-- Extracted information --
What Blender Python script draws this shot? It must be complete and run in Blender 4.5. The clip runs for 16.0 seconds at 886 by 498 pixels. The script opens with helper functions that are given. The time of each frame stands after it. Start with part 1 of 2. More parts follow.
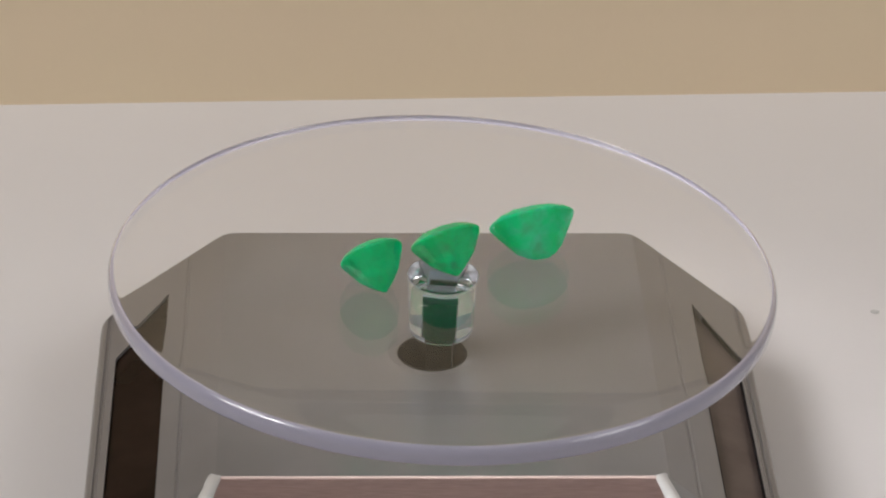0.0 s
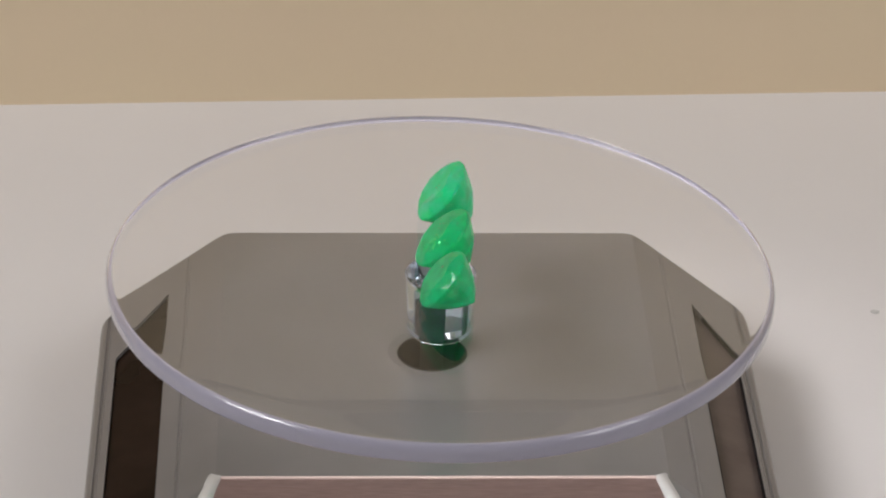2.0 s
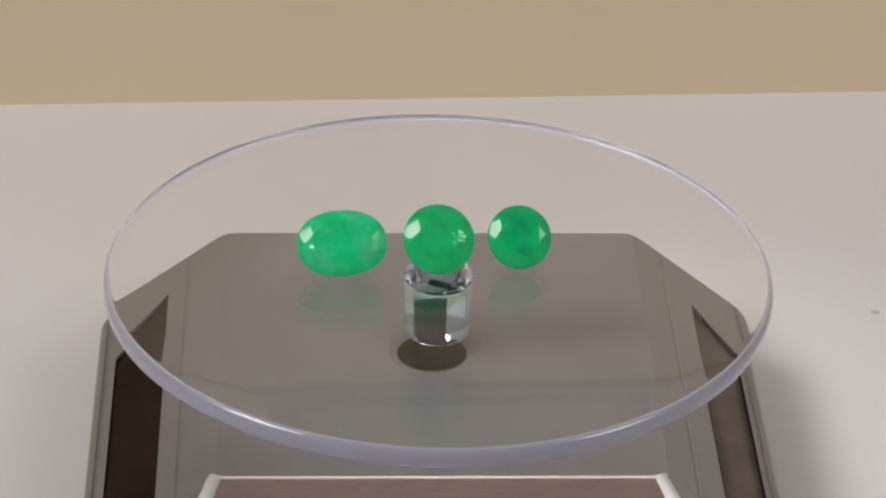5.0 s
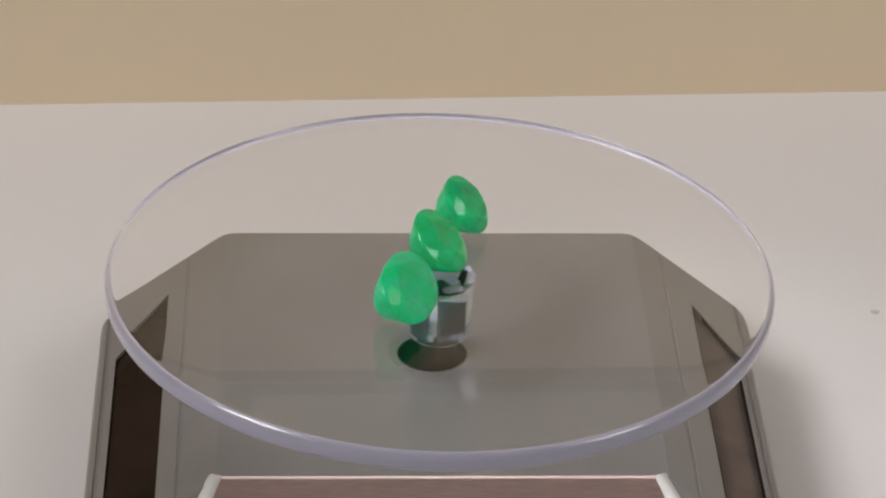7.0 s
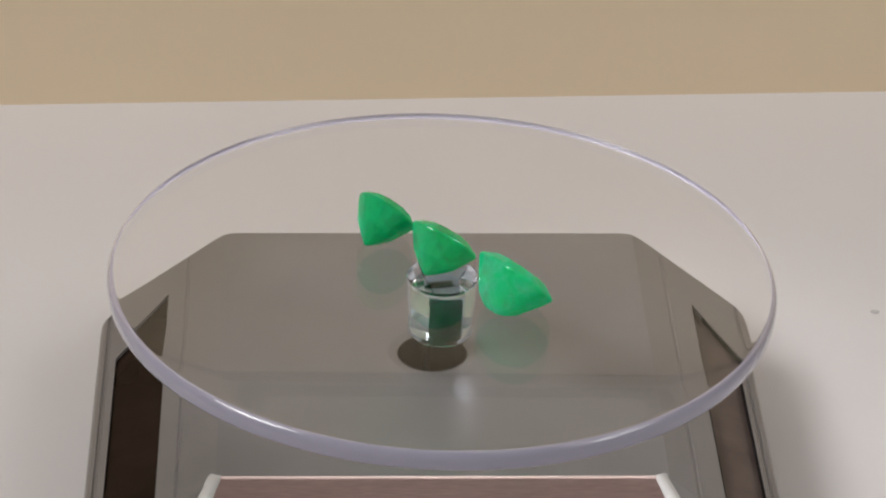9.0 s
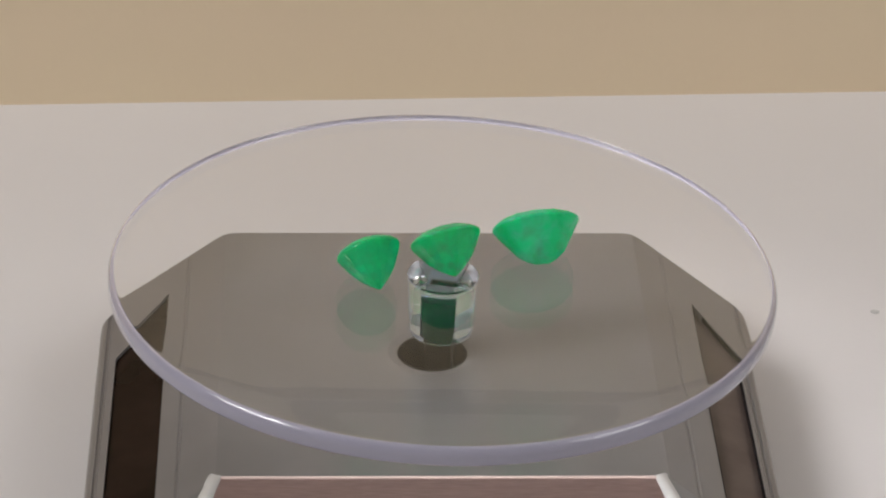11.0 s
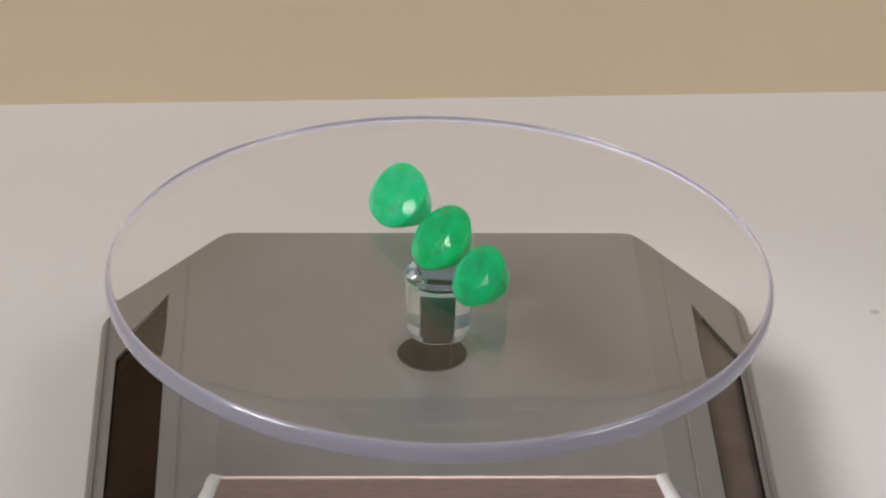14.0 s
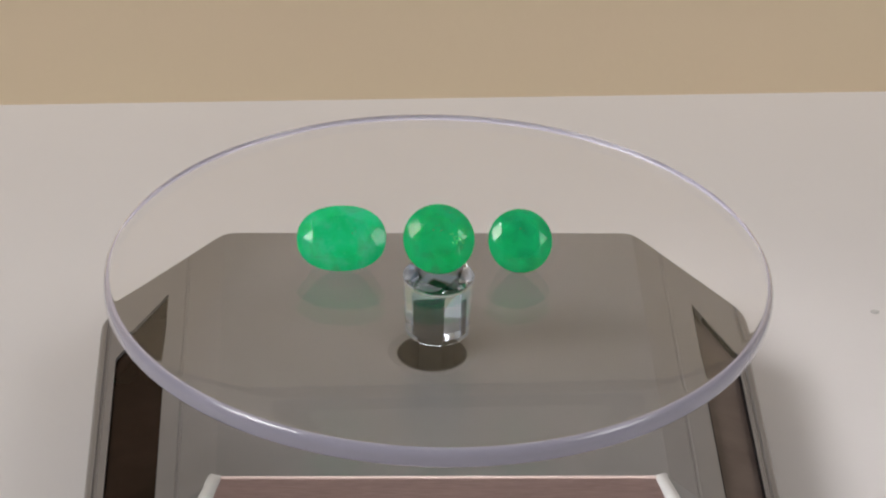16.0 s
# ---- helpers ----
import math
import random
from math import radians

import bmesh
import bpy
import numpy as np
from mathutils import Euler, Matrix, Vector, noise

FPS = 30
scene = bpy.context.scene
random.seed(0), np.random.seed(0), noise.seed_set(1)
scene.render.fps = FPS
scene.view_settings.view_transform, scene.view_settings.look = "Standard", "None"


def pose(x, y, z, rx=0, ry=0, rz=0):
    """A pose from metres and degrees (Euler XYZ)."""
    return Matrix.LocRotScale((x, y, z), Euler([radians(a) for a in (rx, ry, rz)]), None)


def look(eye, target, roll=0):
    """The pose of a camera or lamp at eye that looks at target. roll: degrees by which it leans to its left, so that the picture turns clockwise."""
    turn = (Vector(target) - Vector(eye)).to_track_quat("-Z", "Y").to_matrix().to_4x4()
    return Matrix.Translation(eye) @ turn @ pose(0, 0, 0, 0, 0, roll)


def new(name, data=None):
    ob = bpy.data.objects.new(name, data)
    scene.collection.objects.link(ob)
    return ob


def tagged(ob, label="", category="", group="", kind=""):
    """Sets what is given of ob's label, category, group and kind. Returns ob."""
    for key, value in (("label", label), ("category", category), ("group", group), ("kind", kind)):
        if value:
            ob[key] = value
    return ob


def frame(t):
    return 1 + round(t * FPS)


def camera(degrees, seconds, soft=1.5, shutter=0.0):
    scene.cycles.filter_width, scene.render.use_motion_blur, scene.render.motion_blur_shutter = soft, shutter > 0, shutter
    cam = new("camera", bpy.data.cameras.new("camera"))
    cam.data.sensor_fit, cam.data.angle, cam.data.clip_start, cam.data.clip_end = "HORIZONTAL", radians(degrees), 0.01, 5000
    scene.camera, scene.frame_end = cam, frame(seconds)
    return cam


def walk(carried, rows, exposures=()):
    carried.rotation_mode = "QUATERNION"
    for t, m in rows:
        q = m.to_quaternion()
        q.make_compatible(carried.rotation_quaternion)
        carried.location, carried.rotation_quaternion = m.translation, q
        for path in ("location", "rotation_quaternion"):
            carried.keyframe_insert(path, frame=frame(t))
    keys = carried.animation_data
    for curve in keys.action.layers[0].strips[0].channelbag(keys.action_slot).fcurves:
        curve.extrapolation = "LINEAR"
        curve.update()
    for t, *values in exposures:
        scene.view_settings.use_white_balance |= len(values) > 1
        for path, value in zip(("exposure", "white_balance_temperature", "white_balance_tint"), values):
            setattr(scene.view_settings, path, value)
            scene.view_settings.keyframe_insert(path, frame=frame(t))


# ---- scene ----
...
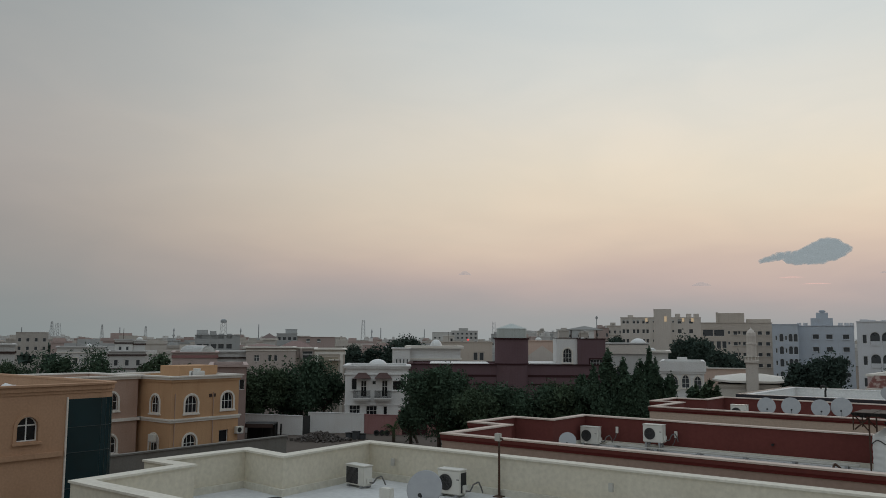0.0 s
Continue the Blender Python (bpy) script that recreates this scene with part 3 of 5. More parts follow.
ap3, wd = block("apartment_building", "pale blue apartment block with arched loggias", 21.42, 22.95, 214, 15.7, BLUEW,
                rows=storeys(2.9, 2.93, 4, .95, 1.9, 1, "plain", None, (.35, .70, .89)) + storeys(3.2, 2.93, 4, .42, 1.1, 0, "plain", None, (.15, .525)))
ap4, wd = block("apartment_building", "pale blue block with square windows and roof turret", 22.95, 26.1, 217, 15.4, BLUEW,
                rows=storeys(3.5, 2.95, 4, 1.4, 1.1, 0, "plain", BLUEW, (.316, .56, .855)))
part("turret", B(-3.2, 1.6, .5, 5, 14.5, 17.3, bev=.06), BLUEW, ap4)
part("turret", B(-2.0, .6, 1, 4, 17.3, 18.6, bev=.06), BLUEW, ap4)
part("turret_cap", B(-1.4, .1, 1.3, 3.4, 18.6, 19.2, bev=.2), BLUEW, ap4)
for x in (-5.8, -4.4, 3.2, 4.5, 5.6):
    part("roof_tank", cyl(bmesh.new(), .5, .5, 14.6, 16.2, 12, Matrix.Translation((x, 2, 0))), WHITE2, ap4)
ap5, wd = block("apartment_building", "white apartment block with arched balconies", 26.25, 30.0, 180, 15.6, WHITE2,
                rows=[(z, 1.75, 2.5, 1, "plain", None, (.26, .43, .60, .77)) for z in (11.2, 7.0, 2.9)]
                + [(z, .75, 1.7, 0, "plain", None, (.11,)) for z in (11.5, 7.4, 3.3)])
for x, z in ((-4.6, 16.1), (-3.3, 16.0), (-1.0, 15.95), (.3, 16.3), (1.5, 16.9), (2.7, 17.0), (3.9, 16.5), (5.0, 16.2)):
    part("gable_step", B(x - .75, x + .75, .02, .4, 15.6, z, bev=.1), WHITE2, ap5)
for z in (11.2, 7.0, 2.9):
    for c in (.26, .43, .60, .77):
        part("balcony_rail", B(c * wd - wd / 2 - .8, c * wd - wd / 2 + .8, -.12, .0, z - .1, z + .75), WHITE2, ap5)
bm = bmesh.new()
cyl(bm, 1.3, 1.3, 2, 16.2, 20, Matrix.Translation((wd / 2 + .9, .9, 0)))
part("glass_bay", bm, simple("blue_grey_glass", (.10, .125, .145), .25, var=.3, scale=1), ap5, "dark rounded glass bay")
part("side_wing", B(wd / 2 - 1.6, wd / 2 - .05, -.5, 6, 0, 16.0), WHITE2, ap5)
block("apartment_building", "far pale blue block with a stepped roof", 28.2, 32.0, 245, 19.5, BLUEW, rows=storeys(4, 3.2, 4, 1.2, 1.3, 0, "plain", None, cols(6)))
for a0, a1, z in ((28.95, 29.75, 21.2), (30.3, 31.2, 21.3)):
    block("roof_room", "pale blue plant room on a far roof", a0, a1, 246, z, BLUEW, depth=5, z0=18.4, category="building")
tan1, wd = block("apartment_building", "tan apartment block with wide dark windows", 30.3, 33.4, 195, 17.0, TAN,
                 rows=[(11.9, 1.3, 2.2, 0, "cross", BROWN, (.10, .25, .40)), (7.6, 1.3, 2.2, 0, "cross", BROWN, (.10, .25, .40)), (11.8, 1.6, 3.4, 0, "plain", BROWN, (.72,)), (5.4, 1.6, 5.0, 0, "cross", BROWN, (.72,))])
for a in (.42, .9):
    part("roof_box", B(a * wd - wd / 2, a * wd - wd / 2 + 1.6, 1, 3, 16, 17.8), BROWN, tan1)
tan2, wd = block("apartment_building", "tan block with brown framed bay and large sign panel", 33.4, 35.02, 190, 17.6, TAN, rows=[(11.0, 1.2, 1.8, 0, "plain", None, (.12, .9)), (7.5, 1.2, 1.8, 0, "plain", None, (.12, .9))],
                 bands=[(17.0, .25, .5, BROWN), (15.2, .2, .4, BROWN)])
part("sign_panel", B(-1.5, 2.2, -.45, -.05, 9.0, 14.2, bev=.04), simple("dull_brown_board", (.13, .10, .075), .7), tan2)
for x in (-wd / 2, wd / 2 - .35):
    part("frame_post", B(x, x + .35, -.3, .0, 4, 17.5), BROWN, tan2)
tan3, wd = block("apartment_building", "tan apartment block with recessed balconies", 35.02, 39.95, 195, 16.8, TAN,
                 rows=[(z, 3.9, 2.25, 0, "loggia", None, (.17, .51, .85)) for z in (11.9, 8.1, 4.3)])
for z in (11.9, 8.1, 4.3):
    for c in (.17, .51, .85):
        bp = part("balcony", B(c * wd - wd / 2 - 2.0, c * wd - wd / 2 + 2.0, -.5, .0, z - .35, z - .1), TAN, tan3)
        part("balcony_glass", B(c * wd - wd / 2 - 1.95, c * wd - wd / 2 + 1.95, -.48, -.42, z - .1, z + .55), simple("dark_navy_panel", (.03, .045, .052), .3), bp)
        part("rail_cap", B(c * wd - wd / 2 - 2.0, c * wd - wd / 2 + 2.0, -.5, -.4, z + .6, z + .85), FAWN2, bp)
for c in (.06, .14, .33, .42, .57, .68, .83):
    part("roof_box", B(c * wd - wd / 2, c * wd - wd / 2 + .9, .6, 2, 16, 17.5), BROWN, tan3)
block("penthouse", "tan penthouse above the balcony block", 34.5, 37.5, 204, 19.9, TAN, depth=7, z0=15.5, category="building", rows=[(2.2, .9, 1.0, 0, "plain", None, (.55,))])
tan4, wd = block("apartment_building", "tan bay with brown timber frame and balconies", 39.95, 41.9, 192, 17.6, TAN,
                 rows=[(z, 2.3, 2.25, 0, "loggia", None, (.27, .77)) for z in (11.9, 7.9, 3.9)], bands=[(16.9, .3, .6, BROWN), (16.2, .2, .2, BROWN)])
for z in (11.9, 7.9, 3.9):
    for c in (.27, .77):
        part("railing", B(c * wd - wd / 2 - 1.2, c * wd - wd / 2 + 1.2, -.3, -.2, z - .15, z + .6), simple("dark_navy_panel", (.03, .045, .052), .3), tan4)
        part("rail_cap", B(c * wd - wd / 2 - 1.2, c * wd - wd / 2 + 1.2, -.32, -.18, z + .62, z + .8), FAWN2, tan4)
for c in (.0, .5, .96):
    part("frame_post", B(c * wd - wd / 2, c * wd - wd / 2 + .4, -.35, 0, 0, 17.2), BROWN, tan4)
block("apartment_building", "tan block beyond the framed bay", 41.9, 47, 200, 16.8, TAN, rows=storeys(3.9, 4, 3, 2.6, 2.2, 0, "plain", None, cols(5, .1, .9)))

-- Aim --
From the line with "What Blender Python" to the line with "return 1 + round(t * FPS)", set down those lines word for word and only those, counting both ends. Pictures stay out of the copy.

-- Output for this task --
What Blender Python script draws this shot? It must be complete and run in Blender 4.5. The clip runs for 16.0 seconds at 886 by 498 pixels. The script opens with helper functions that are given. The time of each frame stands after it. Start with part 1 of 2. More parts follow.
0.0 s
2.0 s
5.0 s
7.0 s
9.0 s
11.0 s
14.0 s
16.0 s
# ---- helpers ----
import math
import random
from math import radians

import bmesh
import bpy
import numpy as np
from mathutils import Euler, Matrix, Vector, noise

FPS = 30
scene = bpy.context.scene
random.seed(0), np.random.seed(0), noise.seed_set(1)
scene.render.fps = FPS
scene.view_settings.view_transform, scene.view_settings.look = "Standard", "None"


def pose(x, y, z, rx=0, ry=0, rz=0):
    """A pose from metres and degrees (Euler XYZ)."""
    return Matrix.LocRotScale((x, y, z), Euler([radians(a) for a in (rx, ry, rz)]), None)


def look(eye, target, roll=0):
    """The pose of a camera or lamp at eye that looks at target. roll: degrees by which it leans to its left, so that the picture turns clockwise."""
    turn = (Vector(target) - Vector(eye)).to_track_quat("-Z", "Y").to_matrix().to_4x4()
    return Matrix.Translation(eye) @ turn @ pose(0, 0, 0, 0, 0, roll)


def new(name, data=None):
    ob = bpy.data.objects.new(name, data)
    scene.collection.objects.link(ob)
    return ob


def tagged(ob, label="", category="", group="", kind=""):
    """Sets what is given of ob's label, category, group and kind. Returns ob."""
    for key, value in (("label", label), ("category", category), ("group", group), ("kind", kind)):
        if value:
            ob[key] = value
    return ob


def frame(t):
    return 1 + round(t * FPS)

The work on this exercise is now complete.